> **What you are asked to do**
Quote the whole listing word for word. Do not include the pictures.
== == ==
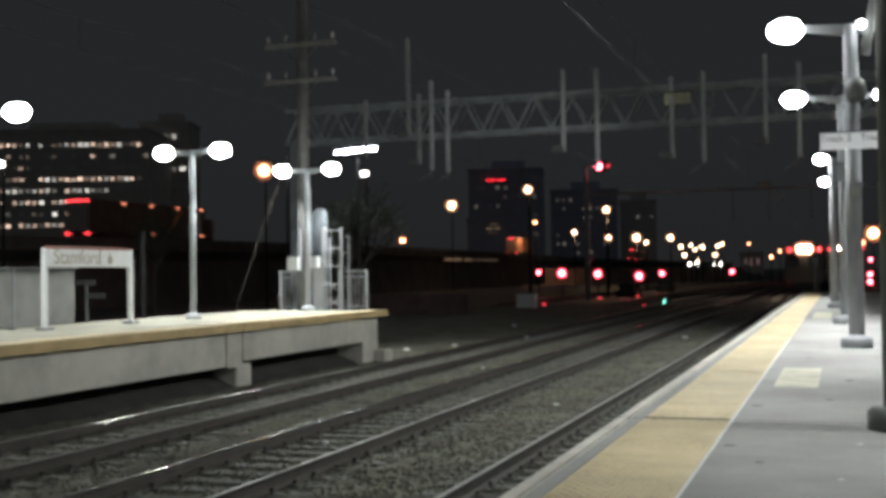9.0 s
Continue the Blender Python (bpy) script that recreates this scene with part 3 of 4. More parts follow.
def trackside_post():
    t = thing("trackside_post", "dim slender timber post beyond the platform", "post", pose(-25.35, 38.9, -0.45))
    part("shaft", lathe(B(), [(0.13, 0), (0.11, 4.3), (0.08, 4.4)], 10), WOOD_POLE, t)
    part("band", lathe(B(), [(0.14, 2.75), (0.14, 2.9)], 10), DARK_STEEL, t)


trackside_post()


def switch_stand():
    t = thing("switch_stand", "dim steel stand with two short arms beyond the platform", "switch stand", pose(-21.6, 30.0, -0.45))
    part("mast", rod(B(), (0.1, 0, 0), (0.1, 0, 2.55), 0.06), DARK_GREY, t)
    part("arm", box(B(), -0.25, 0.4, -0.04, 0.04, 2.45, 2.6, 0.01), DARK_GREY, t)
    part("arm", box(B(), 0.05, 0.75, -0.04, 0.04, 2.05, 2.2, 0.01), DARK_GREY, t)
    part("foot", box(B(), -0.2, 0.4, -0.2, 0.2, 0, 0.12), DARK_STEEL, t)


switch_stand()


# ---- catenary gantry and wires ----
def gantry(y, x0, x1, zb, zt, step, legs, label, hangers, steel=TRUSS):
    t = thing("catenary_gantry", label, "gantry", pose(0, y, 0), "catenary gantries")
    for yy in (-0.45, 0.45):
        for z in (zb, zt):
            part("chord", box(B(), x0, x1, yy - 0.09, yy + 0.09, z - 0.09, z + 0.09, 0.01), steel, t)
        n = int((x1 - x0) / step)
        w = (x1 - x0) / n
        for k in range(n):
            xa = x0 + k * w
            part("diagonal", bar(B(), (xa, yy, zb), (xa + w / 2, yy, zt), 0.10, 0.08), steel, t)
            part("diagonal", bar(B(), (xa + w / 2, yy, zt), (xa + w, yy, zb), 0.10, 0.08), steel, t)
    for k in range(n + 1):
        part("cross_strut", box(B(), x0 + k * w - 0.03, x0 + k * w + 0.03, -0.45, 0.45, zb - 0.04, zb + 0.04), steel, t)
    for x in legs:
        part("leg", box(B(), x - 0.2, x + 0.2, -0.25, 0.25, -0.5, zb, 0.02), steel, t)
    for x, top, low in hangers:
        part("hanger", box(B(), x - 0.08, x + 0.08, -0.66, -0.54, low, top, 0.01), WHITE_PAINT if x > -17 else FAR_STEEL, t, "vertical hanger post")
        if low < 6.68:
            part("insulator", lathe(B(), [(0.03, 0), (0.07, 0.04), (0.04, 0.09), (0.08, 0.14), (0.04, 0.19), (0.08, 0.24), (0.03, 0.3)], 10, (x - 0.05, -0.6, low - 0.28)), PORCELAIN, t)
            part("bracket", bar(B(), (x, -0.6, low - 0.05), (x - 0.55, -0.6, low - 0.42), 0.06, 0.05), GALV, t)
        else:
            part("insulator_box", box(B(), x - 0.5, x + 0.02, -0.7, -0.5, low, low + 0.22, 0.03), PORCELAIN, t)
    return t


HANGERS = [(-16.5, 10.45, 6.62), (-15.78, 10.0, 6.5), (-10.74, 10.55, 7.15), (-9.33, 10.5, 6.66), (-6.3, 9.96, 6.7), (-5.05, 10.1, 6.46),
           (-17.55, 12.4, 8.1), (-17.08, 9.95, 6.9), (-19.55, 9.8, 7.3), (-2.66, 10.6, 7.1), (-1.4, 10.2, 6.5)]
gantry(48, -23.485, 7.015, 8.13, 9.57, 1.5249, (-23.2, 6.7), "weathered steel lattice gantry spanning all tracks", HANGERS)


def far_portal(y, x0, x1, z, posts):
    t = thing("catenary_gantry", "distant slender steel portal over the tracks", "gantry", pose(0, y, 0), "catenary gantries")
    part("beam", box(B(), x0, x1, -0.1, 0.1, z - 0.12, z + 0.12, 0.02), FAR_STEEL, t)
    for x in (x0, x1):
        part("leg", box(B(), x - 0.15, x + 0.15, -0.15, 0.15, -0.5, z - 0.12, 0.02), FAR_STEEL, t)
    for x in posts:
        part("hanger", box(B(), x - 0.05, x + 0.05, -0.16, -0.1, z - 2.6, z + 0.4), FAR_STEEL, t)
        part("insulator", lathe(B(), [(0.03, 0), (0.07, 0.06), (0.04, 0.12), (0.07, 0.18), (0.03, 0.26)], 8, (x, -0.13, z - 2.86)), PORCELAIN, t)


far_portal(112, -23.2, 9, 9.6, (-9.4, -6.1, -2.4))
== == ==
> **Response to this task**
9.0 s
Continue the Blender Python (bpy) script that recreates this scene with part 3 of 4. More parts follow.
def trackside_post():
    t = thing("trackside_post", "dim slender timber post beyond the platform", "post", pose(-25.35, 38.9, -0.45))
    part("shaft", lathe(B(), [(0.13, 0), (0.11, 4.3), (0.08, 4.4)], 10), WOOD_POLE, t)
    part("band", lathe(B(), [(0.14, 2.75), (0.14, 2.9)], 10), DARK_STEEL, t)


trackside_post()


def switch_stand():
    t = thing("switch_stand", "dim steel stand with two short arms beyond the platform", "switch stand", pose(-21.6, 30.0, -0.45))
    part("mast", rod(B(), (0.1, 0, 0), (0.1, 0, 2.55), 0.06), DARK_GREY, t)
    part("arm", box(B(), -0.25, 0.4, -0.04, 0.04, 2.45, 2.6, 0.01), DARK_GREY, t)
    part("arm", box(B(), 0.05, 0.75, -0.04, 0.04, 2.05, 2.2, 0.01), DARK_GREY, t)
    part("foot", box(B(), -0.2, 0.4, -0.2, 0.2, 0, 0.12), DARK_STEEL, t)


switch_stand()


# ---- catenary gantry and wires ----
def gantry(y, x0, x1, zb, zt, step, legs, label, hangers, steel=TRUSS):
    t = thing("catenary_gantry", label, "gantry", pose(0, y, 0), "catenary gantries")
    for yy in (-0.45, 0.45):
        for z in (zb, zt):
            part("chord", box(B(), x0, x1, yy - 0.09, yy + 0.09, z - 0.09, z + 0.09, 0.01), steel, t)
        n = int((x1 - x0) / step)
        w = (x1 - x0) / n
        for k in range(n):
            xa = x0 + k * w
            part("diagonal", bar(B(), (xa, yy, zb), (xa + w / 2, yy, zt), 0.10, 0.08), steel, t)
            part("diagonal", bar(B(), (xa + w / 2, yy, zt), (xa + w, yy, zb), 0.10, 0.08), steel, t)
    for k in range(n + 1):
        part("cross_strut", box(B(), x0 + k * w - 0.03, x0 + k * w + 0.03, -0.45, 0.45, zb - 0.04, zb + 0.04), steel, t)
    for x in legs:
        part("leg", box(B(), x - 0.2, x + 0.2, -0.25, 0.25, -0.5, zb, 0.02), steel, t)
    for x, top, low in hangers:
        part("hanger", box(B(), x - 0.08, x + 0.08, -0.66, -0.54, low, top, 0.01), WHITE_PAINT if x > -17 else FAR_STEEL, t, "vertical hanger post")
        if low < 6.68:
            part("insulator", lathe(B(), [(0.03, 0), (0.07, 0.04), (0.04, 0.09), (0.08, 0.14), (0.04, 0.19), (0.08, 0.24), (0.03, 0.3)], 10, (x - 0.05, -0.6, low - 0.28)), PORCELAIN, t)
            part("bracket", bar(B(), (x, -0.6, low - 0.05), (x - 0.55, -0.6, low - 0.42), 0.06, 0.05), GALV, t)
        else:
            part("insulator_box", box(B(), x - 0.5, x + 0.02, -0.7, -0.5, low, low + 0.22, 0.03), PORCELAIN, t)
    return t


HANGERS = [(-16.5, 10.45, 6.62), (-15.78, 10.0, 6.5), (-10.74, 10.55, 7.15), (-9.33, 10.5, 6.66), (-6.3, 9.96, 6.7), (-5.05, 10.1, 6.46),
           (-17.55, 12.4, 8.1), (-17.08, 9.95, 6.9), (-19.55, 9.8, 7.3), (-2.66, 10.6, 7.1), (-1.4, 10.2, 6.5)]
gantry(48, -23.485, 7.015, 8.13, 9.57, 1.5249, (-23.2, 6.7), "weathered steel lattice gantry spanning all tracks", HANGERS)


def far_portal(y, x0, x1, z, posts):
    t = thing("catenary_gantry", "distant slender steel portal over the tracks", "gantry", pose(0, y, 0), "catenary gantries")
    part("beam", box(B(), x0, x1, -0.1, 0.1, z - 0.12, z + 0.12, 0.02), FAR_STEEL, t)
    for x in (x0, x1):
        part("leg", box(B(), x - 0.15, x + 0.15, -0.15, 0.15, -0.5, z - 0.12, 0.02), FAR_STEEL, t)
    for x in posts:
        part("hanger", box(B(), x - 0.05, x + 0.05, -0.16, -0.1, z - 2.6, z + 0.4), FAR_STEEL, t)
        part("insulator", lathe(B(), [(0.03, 0), (0.07, 0.06), (0.04, 0.12), (0.07, 0.18), (0.03, 0.26)], 8, (x, -0.13, z - 2.86)), PORCELAIN, t)


far_portal(112, -23.2, 9, 9.6, (-9.4, -6.1, -2.4))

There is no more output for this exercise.